__GIVEN EXERCISE__:
Repeat the data word for word. Do not include the pictures.

======== RAW DATA

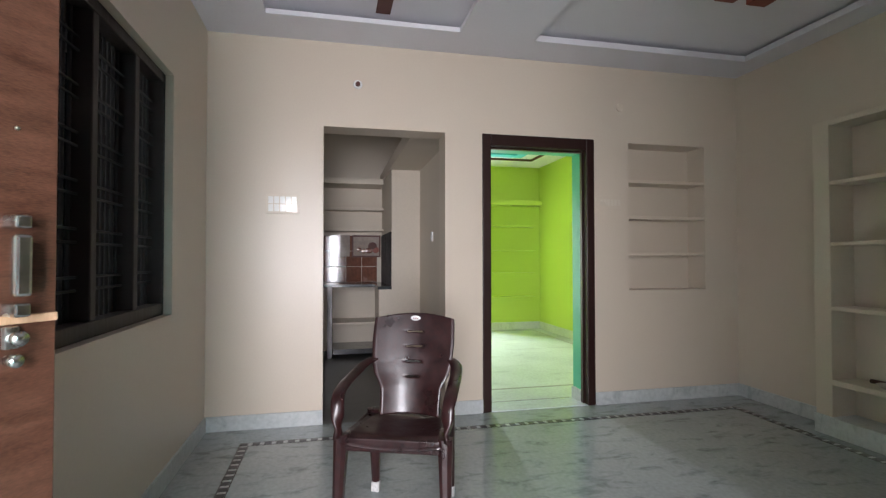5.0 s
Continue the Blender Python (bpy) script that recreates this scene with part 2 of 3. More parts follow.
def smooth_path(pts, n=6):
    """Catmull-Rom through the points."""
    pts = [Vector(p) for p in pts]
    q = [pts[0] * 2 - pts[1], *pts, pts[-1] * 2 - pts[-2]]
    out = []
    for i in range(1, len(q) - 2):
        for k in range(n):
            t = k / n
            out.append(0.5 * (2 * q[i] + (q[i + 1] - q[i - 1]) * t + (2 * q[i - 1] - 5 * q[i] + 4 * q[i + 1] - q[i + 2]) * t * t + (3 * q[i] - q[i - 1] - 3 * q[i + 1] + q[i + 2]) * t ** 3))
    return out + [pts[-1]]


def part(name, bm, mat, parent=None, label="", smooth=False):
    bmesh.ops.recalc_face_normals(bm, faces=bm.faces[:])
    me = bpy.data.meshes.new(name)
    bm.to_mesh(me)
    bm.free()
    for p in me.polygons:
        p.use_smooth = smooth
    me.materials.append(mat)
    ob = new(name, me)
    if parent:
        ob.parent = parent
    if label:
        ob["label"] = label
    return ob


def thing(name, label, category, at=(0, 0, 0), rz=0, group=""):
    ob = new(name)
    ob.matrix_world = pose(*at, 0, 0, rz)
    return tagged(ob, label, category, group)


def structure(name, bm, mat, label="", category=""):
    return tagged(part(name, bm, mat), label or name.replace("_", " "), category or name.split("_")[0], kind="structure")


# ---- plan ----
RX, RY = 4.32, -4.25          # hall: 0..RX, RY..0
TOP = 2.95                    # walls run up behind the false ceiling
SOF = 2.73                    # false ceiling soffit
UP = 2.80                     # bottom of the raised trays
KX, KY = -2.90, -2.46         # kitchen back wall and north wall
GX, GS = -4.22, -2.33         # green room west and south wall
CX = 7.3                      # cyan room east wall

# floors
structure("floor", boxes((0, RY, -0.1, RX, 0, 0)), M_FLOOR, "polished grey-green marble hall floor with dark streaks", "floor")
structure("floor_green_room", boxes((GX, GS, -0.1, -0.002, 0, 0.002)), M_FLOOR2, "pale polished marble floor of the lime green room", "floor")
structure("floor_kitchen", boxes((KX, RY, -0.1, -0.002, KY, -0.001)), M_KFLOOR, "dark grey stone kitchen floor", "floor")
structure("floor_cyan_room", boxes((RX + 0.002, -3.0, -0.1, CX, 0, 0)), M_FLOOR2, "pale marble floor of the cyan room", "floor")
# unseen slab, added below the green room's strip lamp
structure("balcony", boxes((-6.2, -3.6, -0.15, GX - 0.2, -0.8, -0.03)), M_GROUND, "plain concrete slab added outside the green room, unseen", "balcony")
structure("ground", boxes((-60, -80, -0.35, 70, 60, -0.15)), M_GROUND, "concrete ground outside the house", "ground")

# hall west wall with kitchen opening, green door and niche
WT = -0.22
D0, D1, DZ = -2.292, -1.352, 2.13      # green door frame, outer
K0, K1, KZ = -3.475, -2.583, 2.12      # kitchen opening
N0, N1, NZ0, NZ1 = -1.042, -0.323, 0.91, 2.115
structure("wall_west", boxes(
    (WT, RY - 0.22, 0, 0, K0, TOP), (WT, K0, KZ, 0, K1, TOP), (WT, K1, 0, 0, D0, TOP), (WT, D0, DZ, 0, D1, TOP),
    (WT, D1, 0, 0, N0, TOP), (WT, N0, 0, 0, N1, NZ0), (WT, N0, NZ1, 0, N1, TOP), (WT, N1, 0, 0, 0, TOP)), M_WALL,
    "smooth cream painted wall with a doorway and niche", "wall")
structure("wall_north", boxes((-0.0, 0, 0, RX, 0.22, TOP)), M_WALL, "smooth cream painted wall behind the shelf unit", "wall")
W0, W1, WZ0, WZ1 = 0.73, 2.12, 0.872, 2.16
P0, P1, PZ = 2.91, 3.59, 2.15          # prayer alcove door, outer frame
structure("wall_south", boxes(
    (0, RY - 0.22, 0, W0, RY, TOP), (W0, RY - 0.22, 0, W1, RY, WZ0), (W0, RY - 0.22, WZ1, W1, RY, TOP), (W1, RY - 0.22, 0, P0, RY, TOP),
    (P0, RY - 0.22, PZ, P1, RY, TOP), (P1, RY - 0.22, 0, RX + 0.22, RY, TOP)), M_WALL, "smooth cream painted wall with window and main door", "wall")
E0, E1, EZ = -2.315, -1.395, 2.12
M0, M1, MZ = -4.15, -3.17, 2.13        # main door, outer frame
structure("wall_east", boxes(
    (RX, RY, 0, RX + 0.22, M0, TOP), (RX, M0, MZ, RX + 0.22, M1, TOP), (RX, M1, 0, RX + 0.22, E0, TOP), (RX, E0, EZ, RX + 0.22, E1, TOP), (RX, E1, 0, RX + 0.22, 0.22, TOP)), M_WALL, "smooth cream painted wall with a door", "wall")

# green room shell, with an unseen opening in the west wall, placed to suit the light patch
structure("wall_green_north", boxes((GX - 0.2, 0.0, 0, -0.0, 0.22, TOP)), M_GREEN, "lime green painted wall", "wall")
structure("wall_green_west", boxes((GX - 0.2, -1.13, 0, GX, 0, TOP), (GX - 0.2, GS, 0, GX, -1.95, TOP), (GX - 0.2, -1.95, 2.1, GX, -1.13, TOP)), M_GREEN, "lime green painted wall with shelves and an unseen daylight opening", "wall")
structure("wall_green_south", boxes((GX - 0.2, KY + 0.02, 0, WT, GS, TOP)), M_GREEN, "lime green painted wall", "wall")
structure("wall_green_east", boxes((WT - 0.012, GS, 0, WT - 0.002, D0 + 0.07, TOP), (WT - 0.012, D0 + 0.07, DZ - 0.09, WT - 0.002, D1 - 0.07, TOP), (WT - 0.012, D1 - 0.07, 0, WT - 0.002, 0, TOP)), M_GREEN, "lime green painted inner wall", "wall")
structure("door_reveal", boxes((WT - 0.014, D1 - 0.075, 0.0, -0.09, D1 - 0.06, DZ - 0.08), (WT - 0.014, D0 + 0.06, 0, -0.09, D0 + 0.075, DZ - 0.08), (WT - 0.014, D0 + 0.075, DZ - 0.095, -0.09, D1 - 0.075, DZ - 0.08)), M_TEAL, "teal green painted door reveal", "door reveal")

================

__ANSWER TO THE EXERCISE__:
5.0 s
Continue the Blender Python (bpy) script that recreates this scene with part 2 of 3. More parts follow.
def smooth_path(pts, n=6):
    """Catmull-Rom through the points."""
    pts = [Vector(p) for p in pts]
    q = [pts[0] * 2 - pts[1], *pts, pts[-1] * 2 - pts[-2]]
    out = []
    for i in range(1, len(q) - 2):
        for k in range(n):
            t = k / n
            out.append(0.5 * (2 * q[i] + (q[i + 1] - q[i - 1]) * t + (2 * q[i - 1] - 5 * q[i] + 4 * q[i + 1] - q[i + 2]) * t * t + (3 * q[i] - q[i - 1] - 3 * q[i + 1] + q[i + 2]) * t ** 3))
    return out + [pts[-1]]


def part(name, bm, mat, parent=None, label="", smooth=False):
    bmesh.ops.recalc_face_normals(bm, faces=bm.faces[:])
    me = bpy.data.meshes.new(name)
    bm.to_mesh(me)
    bm.free()
    for p in me.polygons:
        p.use_smooth = smooth
    me.materials.append(mat)
    ob = new(name, me)
    if parent:
        ob.parent = parent
    if label:
        ob["label"] = label
    return ob


def thing(name, label, category, at=(0, 0, 0), rz=0, group=""):
    ob = new(name)
    ob.matrix_world = pose(*at, 0, 0, rz)
    return tagged(ob, label, category, group)


def structure(name, bm, mat, label="", category=""):
    return tagged(part(name, bm, mat), label or name.replace("_", " "), category or name.split("_")[0], kind="structure")


# ---- plan ----
RX, RY = 4.32, -4.25          # hall: 0..RX, RY..0
TOP = 2.95                    # walls run up behind the false ceiling
SOF = 2.73                    # false ceiling soffit
UP = 2.80                     # bottom of the raised trays
KX, KY = -2.90, -2.46         # kitchen back wall and north wall
GX, GS = -4.22, -2.33         # green room west and south wall
CX = 7.3                      # cyan room east wall

# floors
structure("floor", boxes((0, RY, -0.1, RX, 0, 0)), M_FLOOR, "polished grey-green marble hall floor with dark streaks", "floor")
structure("floor_green_room", boxes((GX, GS, -0.1, -0.002, 0, 0.002)), M_FLOOR2, "pale polished marble floor of the lime green room", "floor")
structure("floor_kitchen", boxes((KX, RY, -0.1, -0.002, KY, -0.001)), M_KFLOOR, "dark grey stone kitchen floor", "floor")
structure("floor_cyan_room", boxes((RX + 0.002, -3.0, -0.1, CX, 0, 0)), M_FLOOR2, "pale marble floor of the cyan room", "floor")
# unseen slab, added below the green room's strip lamp
structure("balcony", boxes((-6.2, -3.6, -0.15, GX - 0.2, -0.8, -0.03)), M_GROUND, "plain concrete slab added outside the green room, unseen", "balcony")
structure("ground", boxes((-60, -80, -0.35, 70, 60, -0.15)), M_GROUND, "concrete ground outside the house", "ground")

# hall west wall with kitchen opening, green door and niche
WT = -0.22
D0, D1, DZ = -2.292, -1.352, 2.13      # green door frame, outer
K0, K1, KZ = -3.475, -2.583, 2.12      # kitchen opening
N0, N1, NZ0, NZ1 = -1.042, -0.323, 0.91, 2.115
structure("wall_west", boxes(
    (WT, RY - 0.22, 0, 0, K0, TOP), (WT, K0, KZ, 0, K1, TOP), (WT, K1, 0, 0, D0, TOP), (WT, D0, DZ, 0, D1, TOP),
    (WT, D1, 0, 0, N0, TOP), (WT, N0, 0, 0, N1, NZ0), (WT, N0, NZ1, 0, N1, TOP), (WT, N1, 0, 0, 0, TOP)), M_WALL,
    "smooth cream painted wall with a doorway and niche", "wall")
structure("wall_north", boxes((-0.0, 0, 0, RX, 0.22, TOP)), M_WALL, "smooth cream painted wall behind the shelf unit", "wall")
W0, W1, WZ0, WZ1 = 0.73, 2.12, 0.872, 2.16
P0, P1, PZ = 2.91, 3.59, 2.15          # prayer alcove door, outer frame
structure("wall_south", boxes(
    (0, RY - 0.22, 0, W0, RY, TOP), (W0, RY - 0.22, 0, W1, RY, WZ0), (W0, RY - 0.22, WZ1, W1, RY, TOP), (W1, RY - 0.22, 0, P0, RY, TOP),
    (P0, RY - 0.22, PZ, P1, RY, TOP), (P1, RY - 0.22, 0, RX + 0.22, RY, TOP)), M_WALL, "smooth cream painted wall with window and main door", "wall")
E0, E1, EZ = -2.315, -1.395, 2.12
M0, M1, MZ = -4.15, -3.17, 2.13        # main door, outer frame
structure("wall_east", boxes(
    (RX, RY, 0, RX + 0.22, M0, TOP), (RX, M0, MZ, RX + 0.22, M1, TOP), (RX, M1, 0, RX + 0.22, E0, TOP), (RX, E0, EZ, RX + 0.22, E1, TOP), (RX, E1, 0, RX + 0.22, 0.22, TOP)), M_WALL, "smooth cream painted wall with a door", "wall")

# green room shell, with an unseen opening in the west wall, placed to suit the light patch
structure("wall_green_north", boxes((GX - 0.2, 0.0, 0, -0.0, 0.22, TOP)), M_GREEN, "lime green painted wall", "wall")
structure("wall_green_west", boxes((GX - 0.2, -1.13, 0, GX, 0, TOP), (GX - 0.2, GS, 0, GX, -1.95, TOP), (GX - 0.2, -1.95, 2.1, GX, -1.13, TOP)), M_GREEN, "lime green painted wall with shelves and an unseen daylight opening", "wall")
structure("wall_green_south", boxes((GX - 0.2, KY + 0.02, 0, WT, GS, TOP)), M_GREEN, "lime green painted wall", "wall")
structure("wall_green_east", boxes((WT - 0.012, GS, 0, WT - 0.002, D0 + 0.07, TOP), (WT - 0.012, D0 + 0.07, DZ - 0.09, WT - 0.002, D1 - 0.07, TOP), (WT - 0.012, D1 - 0.07, 0, WT - 0.002, 0, TOP)), M_GREEN, "lime green painted inner wall", "wall")
structure("door_reveal", boxes((WT - 0.014, D1 - 0.075, 0.0, -0.09, D1 - 0.06, DZ - 0.08), (WT - 0.014, D0 + 0.06, 0, -0.09, D0 + 0.075, DZ - 0.08), (WT - 0.014, D0 + 0.075, DZ - 0.095, -0.09, D1 - 0.075, DZ - 0.08)), M_TEAL, "teal green painted door reveal", "door reveal")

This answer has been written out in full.